Tous les chemins... ("Habemus Papam")

Ici, une double lecture d'Habemus Papam par mes amis Bertrand Pleven et Gilles Fumey, à lire absolument, avant ou après s'être délecté devant le dernier Moretti. Je risque quelques addenda, ayant enfin pu le voir hier (un jour je vous parlerai de Fribourg, avec son très gros et très vilain multiplex perdu dans un sous-sol, où le spectateur est condamné à la double peine des pop-corns du voisin et de la version française généralisée, alors qu'à quelques dizaines de mètres se trouve le très chouette cinéma Rex, dont la programmation n'a rien à envier aux salles du Quartier Latin).

La construction du film repose tout entière sur ce contraste entre intérieur (le Vatican) et extérieur (Rome), qui appelle un ensemble d'autres jeux d'oppositions: costumes et uniformes/tenues civiles, contrainte/liberté de mouvements, angles droits/courbes, mesquinerie/générosité, comédie du Conclave/"vraie" pièce de Tchekhov, dépression/épanouissement (ou thérapie), limites nettes/ouverture. Oppositions auxquelles répond celle entre le jeu cabotin de Moretti, en psychanalyste anti-clérical manifestant un plaisir sadique à se moquer des cardinaux et, à l'inverse, l'émouvante sincérité de Piccoli, dont la fragilité et l'humilité semblent tenir autant du personnage que de l'acteur - avec ce moment énorme où le monstre sacré du cinéma, penaud, annonce à sa psychanalyste qu'il n'est pas devenu acteur parce qu'il a loupé l'entrée au conservatoire.

Pendant que, dans les interstices des rues romaines, se joue cette authenticité, une toute autre ambiance anime la chapelle Sixtine.
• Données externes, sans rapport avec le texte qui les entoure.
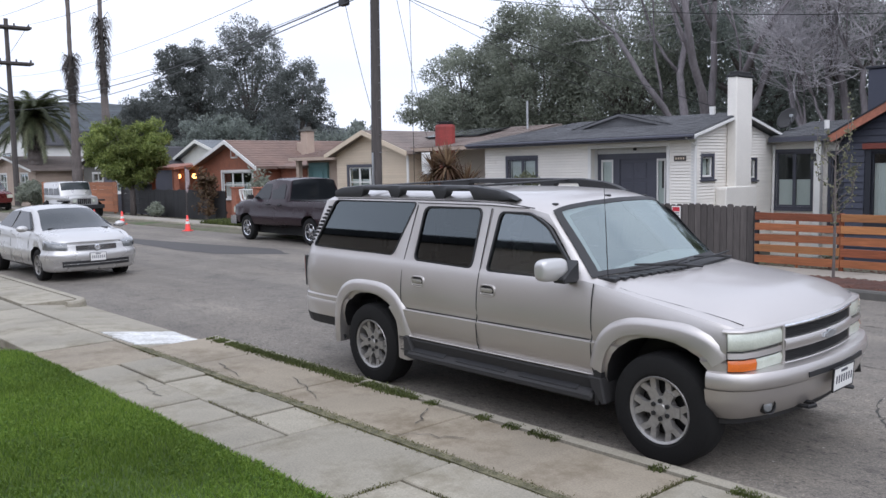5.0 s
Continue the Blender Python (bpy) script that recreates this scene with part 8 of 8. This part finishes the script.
for rad, z in ((0.64, 1.42), (0.42, 1.40)):
    part("iron_scroll", tube(bmesh.new(), [(-29.4 + rad * math.cos(t * 0.2244), 16.47, z - rad * math.sin(t * 0.2244)) for t in range(15)], 0.035 if rad > 0.5 else 0.018, 5), M_WHITEP, pil, world_co=True)
for k in range(-3, 4):
    x = k * 0.17
    part("iron_bar", cyl(bmesh.new(), (-29.4 + x, 16.47, 1.42 - math.sqrt(0.41 - x * x)), (-29.4 + x, 16.47, 1.42), 0.012, n=5), M_WHITEP, pil, world_co=True)
part("iron_rail", cyl(bmesh.new(), (-30.07, 16.47, 1.42), (-28.73, 16.47, 1.42), 0.02, n=5), M_WHITEP, pil, world_co=True)

greyh = gable_house("house", -52.5, -43.5, 24.0, 33.0, 2.7, (-48.5, 4.0), "pale grey house with a blue-grey roof", M_STUCCO, M_ROOFGREY, M_STUCCO, [(-47.5, -45.5, 1.0, 2.2, 2, M_WHITEP)], over=0.4)
roof_slab(greyh, (-46.0, 21.0, 2.35), (-41.8, 21.0, 2.35), (-41.8, 24.0, 2.65), (-46.0, 24.0, 2.65), M_WHITEP, 0.08, "carport_roof")
for x in (-45.6, -42.2):
    part("carport_post", boxes(((x - 0.06, 21.1, -0.2), (x + 0.06, 21.22, 2.3))), M_WHITEP, greyh, world_co=True)
beige = gable_house("house", -84.0, -71.0, 21.0, 29.0, 2.6, (-78, 3.7), "beige bungalow at the far end of the street", M_TANST, M_SHINGLET, M_WHITEP, [(-81, -79, 0.9, 2.3, 2, M_WHITEP), (-75, -73, 0.9, 2.3, 2, M_WHITEP)], over=0.5)
gable_house("house", -69.0, -57.0, 24.0, 32.0, 3.0, (-63, 4.1), "low dark grey house behind the palms", M_CONCD, M_SHINGLE, M_WHITEP, [(-67, -65, 1.0, 2.2, 2, M_WHITEP)], over=0.5)
gable_house("house", -118.0, -98.0, 30.0, 42.0, 5.5, (-108, 7.5), "white two-storey house far behind", M_WHITEP, M_SHINGLED, M_WHITEP, [(-114, -111, 3.2, 4.8, 2, M_GREYTRIM), (-105, -102, 3.2, 4.8, 2, M_GREYTRIM)], over=0.6)
gable_house("house", -56.5, -51.0, 21.0, 28.0, 2.7, (-53.7, 3.7), "dark gabled house behind the orange fence", M_GREYTRIM, M_SHINGLED, M_WHITEP, [(-54.5, -53, 1.0, 2.0, 2, M_WHITEP)], over=0.4)


def plank_fence(x0, x1, y, z1, m, label, n=8, seed=1):
    f = thing("plank_fence", ((x0 + x1) / 2, y, 0.1), 0, label, "fence")
    h = z1 / n
    x = x0
    while x < x1 - 0.1:
        e = min(x1, x + 2.4)
        for k in range(n):
            part("plank", box(bmesh.new(), (x + 0.01, y - 0.015, 0.1 + k * h + 0.008), (e - 0.01, y + 0.015, 0.1 + (k + 1) * h), 0.004), m, f, world_co=True)
        part("post", box(bmesh.new(), (x - 0.05, y + 0.017, 0.0), (x + 0.05, y + 0.11, z1 + 0.12)), m, f, world_co=True)
        x = e
    return f


plank_fence(-57.6, -45.0, 17.4, 1.6, M_ORFENCE, "horizontal orange-brown plank fence")
plank_fence(-45.0, -41.0, 17.6, 1.5, M_FENCEBLK, "solid black board fence beside the tree", 6)
board_fence("picket_fence", -41.0, -32.8, 17.3, 0.1, 1.35, M_FENCEBLK, "black picket fence in front of the brick house", 0.24, 5)
shrub("hedge", (-60.0, 17.6, 0.0), (7.0, 1.4, 1.9), 3600, 0.14, M_LEAFM, "clipped green hedge by the far pavement", 71, 40)
shrub("hedge", (-38.7, 16.7, 0.0), (1.8, 0.8, 1.0), 1500, 0.07, M_LEAFM, "small clipped hedge in front of the black fence", 72, 16)
shrub("maple_sapling", (-33.8, 16.9, 0.0), (1.5, 1.3, 2.5), 1300, 0.09, M_LEAFR, "bronze-leaved sapling by the black fence", 73, 20, category="tree")
shrub("climbing_shrub", (-30.2, 17.4, 0.0), (2.0, 1.0, 2.2), 1400, 0.09, M_LEAFM, "green shrub above the brick pillars", 74, 18)
shrub("shrub", (-17.0, 18.9, 0.0), (1.1, 0.9, 2.35), 900, 0.07, M_LEAFO, "thin grey-green shrub against the white house", 75, 14)
# a flag-like cloth on a post
fl = thing("mailbox_post", (-35.9, 17.0, 0.1), 0, "post hung with a faded striped cloth", "post")
part("post", cyl(bmesh.new(), (0, 0, -0.1), (0, 0, 2.3), 0.04, n=8), M_POLEWOOD, fl)
part("cloth", prism(bmesh.new(), [(0.0, 1.25), (0.02, 2.2), (0.36, 2.12), (0.40, 1.6), (0.30, 1.38), (0.16, 1.12)], "y", -0.03, 0.0), mat("faded_striped_cloth", (0.34, 0.27, 0.27), 0.9, var=0.35, scale=7, bump=0.1), fl)


# ---- yucca, palms, distant trees, hills ----
def sword_plant(loc, label, heads, n, ln, material, name="yucca", seed=1, trunk=True, width=0.03):
    r = random.Random(seed)
    t = thing(name, loc, 0, label, "plant")
    for hx, hy, hz in heads:
        if trunk:
            part("stem", tube(bmesh.new(), [(hx * 0.3, hy * 0.3, -0.1), (hx * 0.7, hy * 0.7, hz * 0.5), (hx, hy, hz)], [0.12, 0.1, 0.08], 8), M_BARK, t)
        verts, faces = [], []
        for k in range(n):
            a, e = r.uniform(0, 6.283), math.asin(r.uniform(-0.75, 0.98))
            d = Vector((math.cos(a) * math.cos(e), math.sin(a) * math.cos(e), math.sin(e)))
            s = d.cross(Vector((0, 0, 1)))
            s = s.normalized() if s.length > 0.01 else Vector((1, 0, 0))
            l2 = ln * r.uniform(0.75, 1.1)
            c = Vector((hx, hy, hz))
            mid = c + d * l2 * 0.55
            tip = c + d * l2 + Vector((0, 0, -0.18 * l2 * (1 - d.z)))
            i = len(verts)
            verts += [tuple(c - s * width * 0.7), tuple(c + s * width * 0.7), tuple(mid + s * width), tuple(mid - s * width), tuple(tip)]
            faces += [(i, i + 1, i + 2, i + 3), (i + 3, i + 2, i + 4)]
        raw("rosette", verts, faces, material, t)
    return t


sword_plant((-18.95, 17.3, 0.0), "bronze-leaved yucca with spiky rosettes", [(-0.55, 0.1, 2.0), (0.25, -0.1, 2.15), (0.0, 0.3, 1.7), (0.75, 0.2, 1.6)], 170, 0.85, M_LEAFR, seed=4)


def palm(loc, height, crown, label, fronds=34, skirt=None, r0=0.35, r1=0.2, seed=1, reach=0.8):
    """A ringed, tapered trunk; a collar of dead frond stalks where given; arching pinnate fronds."""
    r = random.Random(seed)
    t = thing("palm_tree", loc, 0, label, "palm tree")
    n = 40
    rads = [(r0 + (r1 - r0) * min(1.0, k / (n * 0.6))) * (1.08 if k % 2 else 0.96) for k in range(n + 1)]
    part("trunk", tube(bmesh.new(), [(0.05 * math.sin(k * 0.7), 0, -0.3 + (height + 0.3) * k / n) for k in range(n + 1)], rads, 9), M_BARK, t)
    if skirt:
        z0, z1 = skirt
        verts, faces = [], []
        for k in range(1000):
            f = r.random()
            z = z0 + (z1 - z0) * f
            a = r.uniform(0, 6.283)
            ln = reach * r.uniform(0.25, 1.0) * (0.35 + 0.65 * f)
            p0 = Vector((math.cos(a) * r1, math.sin(a) * r1, z))
            up = r.uniform(-0.5, 0.55)
            p1 = p0 + Vector((math.cos(a) * ln * 0.6, math.sin(a) * ln * 0.6, ln * up))
            p2 = p0 + Vector((math.cos(a) * ln, math.sin(a) * ln, ln * (up - 0.75)))
            s = Vector((-math.sin(a), math.cos(a), 0)) * 0.035
            i = len(verts)
            verts += [tuple(p0 - s), tuple(p0 + s), tuple(p1 + s), tuple(p1 - s), tuple(p2)]
            faces += [(i, i + 1, i + 2, i + 3), (i + 3, i + 2, i + 4)]
        raw("dead_fronds", verts, faces, M_DEADF, t)
    for k in range(fronds):
        a = k * 2.3999 + r.uniform(-0.2, 0.2)
        up = -0.35 + 1.9 * k / fronds
        verts, faces, pts = [], [], []
        d = Vector((math.cos(a), math.sin(a), up)).normalized()
        p = Vector((0, 0, height))
        for j in range(11):
            pts.append(p.copy())
            p = p + d * crown / 10 * r.uniform(0.95, 1.05)
            d = (d + Vector((0, 0, -0.17))).normalized()
        for j in range(1, 11):
            for m2 in range(4):
                q = pts[j - 1].lerp(pts[j], m2 / 4)
                dd = (pts[j] - pts[j - 1]).normalized()
                s = dd.cross(Vector((0, 0, 1))).normalized()
                for sg in (-1, 1):
                    tip = q + (s * sg * 0.9 + dd * 0.7 + Vector((0, 0, -0.3))).normalized() * crown * 0.18 * (1.2 - j / 11) * r.uniform(0.8, 1.1)
                    i = len(verts)
                    verts += [tuple(q - dd * 0.075), tuple(q + dd * 0.075), tuple(tip)]
                    faces.append((i, i + 1, i + 2))
        raw("frond", verts, faces, M_FROND if up > -0.1 else M_LEAFO, t)
    return t


palm((-73.5, 21.8, 0), 6.9, 5.2, "broad date palm with dark arching fronds", 64, (4.2, 6.6), 0.62, 0.55, 3, 0.9)
palm((-64.5, 22.0, 0), 19.0, 1.8, "tall thin fan palm with a ragged collar of dead stalks", 20, (7.3, 10.7), 0.42, 0.15, 4, 0.85)
palm((-61.0, 23.0, 0), 20.0, 1.8, "tall thin fan palm with a ragged collar of dead stalks", 20, (7.9, 13.0), 0.42, 0.15, 5, 0.95)
leafy_tree("street_tree", (-42.0, 17.0, 0.1), 4.7, 1.95, 1.45, M_LEAFB, "rounded bright green street tree", 81, 230, 170, 0.075, 0.14, clump_r=0.22, squash=0.8, forks=2)
leafy_tree("tree", (-63.4, 36.0, -0.2), 14.9, 3.3, 3.5, M_LEAFG, "tall airy gum tree with grey-green leaves", 82, 130, 330, 0.085, 0.3, clump_r=0.24)
leafy_tree("tree", (-57.0, 36.5, -0.2), 10.9, 2.5, 2.0, M_LEAFG, "lower airy gum tree beside the taller one", 92, 130, 220, 0.085, 0.25, clump_r=0.26)
leafy_tree("tree", (-70.4, 34.0, -0.2), 13.2, 3.1, 1.0, M_LEAFG, "dark dense cypress in the distance", 83, 240, 300, 0.10, 0.35, shape="column", clump_r=0.25)
leafy_tree("tree", (-78.0, 34.0, -0.2), 10.6, 3.3, 0.6, M_LEAFG, "dark rounded evergreen in the distance", 84, 240, 190, 0.11, 0.3, clump_r=0.28)
leafy_tree("tree", (-85.0, 35.0, -0.2), 9.0, 3.0, 0.6, M_LEAFG, "dark rounded evergreen far down the street", 85, 240, 80, 0.15, 0.3, clump_r=0.3)
leafy_tree("tree", (-62.0, 33.0, -0.2), 6.8, 4.2, 0.6, M_LEAFD, "low dark tree behind the grey house", 93, 240, 90, 0.13, 0.3, clump_r=0.28)
leafy_tree("tree", (-52.0, 38.0, -0.2), 6.0, 3.6, 0.8, M_LEAFD, "low dark tree behind the brick house", 86, 260, 40, 0.16, 0.3, clump_r=0.3)
leafy_tree("tree", (-95, 20, -0.2), 7.5, 4.5, 1.0, M_LEAFM, "green tree at the end of the street", 87, 260, 45, 0.2, 0.3, clump_r=0.3)
leafy_tree("tree", (-105, 2, -0.2), 9.0, 5.5, 1.0, M_LEAFM, "green tree on the near side far away", 88, 260, 45, 0.2, 0.3, clump_r=0.3)
leafy_tree("tree", (-70, -6, -0.2), 8.0, 4.5, 1.0, M_LEAFM, "green tree on the near side far away", 89, 260, 45, 0.2, 0.3, clump_r=0.3)
bm = bmesh.new()
nx, ny = 150, 14
grid = []
for i in range(nx + 1):
    x = -1600 + 2000 * i / nx
    ridge = 12 + 84 / (1 + math.exp((x + 760) / 130)) - 40 / (1 + math.exp(-(x + 300) / 60)) * 0.2
    row = []
    for j in range(ny + 1):
        y = 90 + 30 * j
        t = math.sin(min(1.0, j / 6) * math.pi / 2) ** 1.5
        hgt = (ridge + 5 * noise.noise((x * 0.008, j * 0.2, 3)) + 3 * noise.noise((x * 0.04, j, 9))) * t
        row.append(bm.verts.new((x, y, (hgt if x < -350 else hgt * max(0.0, 1 - (x + 350) / 120)) - 1.2)))
    grid.append(row)
for i in range(nx):
    for j in range(ny):
        bm.faces.new((grid[i][j], grid[i + 1][j], grid[i + 1][j + 1], grid[i][j + 1]))
tagged(part("hill", bm, M_HILL, smooth=True), "hazy wooded hills in the distance", "hill", kind="structure")

# ---- behind the camera: unseen houses and trees, added for reflections and shade ----
def flat_house(x0, x1, y0, y1, top, label, material):
    """A low stucco house with a parapet roof, unseen, added to mirror and to shade."""
    h = thing("house", ((x0 + x1) / 2, (y0 + y1) / 2, 0.0), 0, label, "house")
    part("wall", boxes(((x0, y0, -0.05), (x1, y1, top - 0.2))), material, h, world_co=True)
    part("parapet", boxes(((x0 - 0.05, y0 - 0.05, top - 0.198), (x1 + 0.05, y1 + 0.05, top)), bevel=0.02), M_SHINGLED, h, world_co=True)
    return h


flat_house(-30.0, -7.5, -14.0, -3.6, 3.68, "unseen long tan stucco house, added behind the camera", M_TANST)
flat_house(-6.0, 12.0, -14.0, -3.9, 3.55, "unseen plain grey stucco house, added behind the camera", M_CONCD)
leafy_tree("tree", (1.5, -16, 0), 9.0, 4.0, 2.0, M_LEAFM, "unseen broad green tree, added behind the near houses", 90, 160, 40, 0.22, 0.3, clump_r=0.32)
leafy_tree("tree", (-46, -15, 0), 9.0, 4.0, 2.0, M_LEAFM, "unseen broad green tree, added behind the near houses", 91, 160, 40, 0.22, 0.3, clump_r=0.32)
Enfermés dans l'attente du retour du pape fuyard, à l'abri de regards qui exigeraient une mise en scène minutieuse de chacun de leurs mouvements, les cardinaux se gavent d'antidépresseurs, jouent au ballon comme des enfants et déballent leurs petites mesquineries, avec en toile de fond des merveilles architecturales et picturales - à commencer par le Jugement dernier de Michel-Ange, dominant la chapelle où les cardinaux élisent le nouveau Saint-Père en priant de toutes leurs forces pour ne pas être élus. Merveilles dont la majesté accentue encore la petitesse de ces pantins.


Par cet aspect hermétique et géométrique, cet isolement total qui semble subi par les individus mais qu'impose leur condition - voulue, elle -, le Vatican apparait comme une sorte de gated community au carré - avec les gardes suisses comme cerbères-reliques d'un autre temps -, comme un lieu de contrôle absolu des moindres gestes et paroles, soit une négation de la ville et du champ des possibles que celle-ci représente. En cela, chez Moretti, le Vatican est tout sauf une métonymie de Rome, en dépit de son omniprésence.

Or il n'y a que dans les rues étroites et obliques de Rome, Barcelone, Paris ou Amsterdam - et pas forcément au cinéma - qu'on peut être réveillé, au milieu de la nuit, par un comédien cinglé déambulant en peignoir en récitant les dialogues de La Mouette, alors qu'une ambulance l'attend à la porte de son hôtel. Il n'y a que dans les villes européennes qu'on peut se perdre en déambulant à l'infini, dans le plus total anonymat et, par-là même, se retrouver.

Nani Moretti, Habemus Papam, Italie, 2011.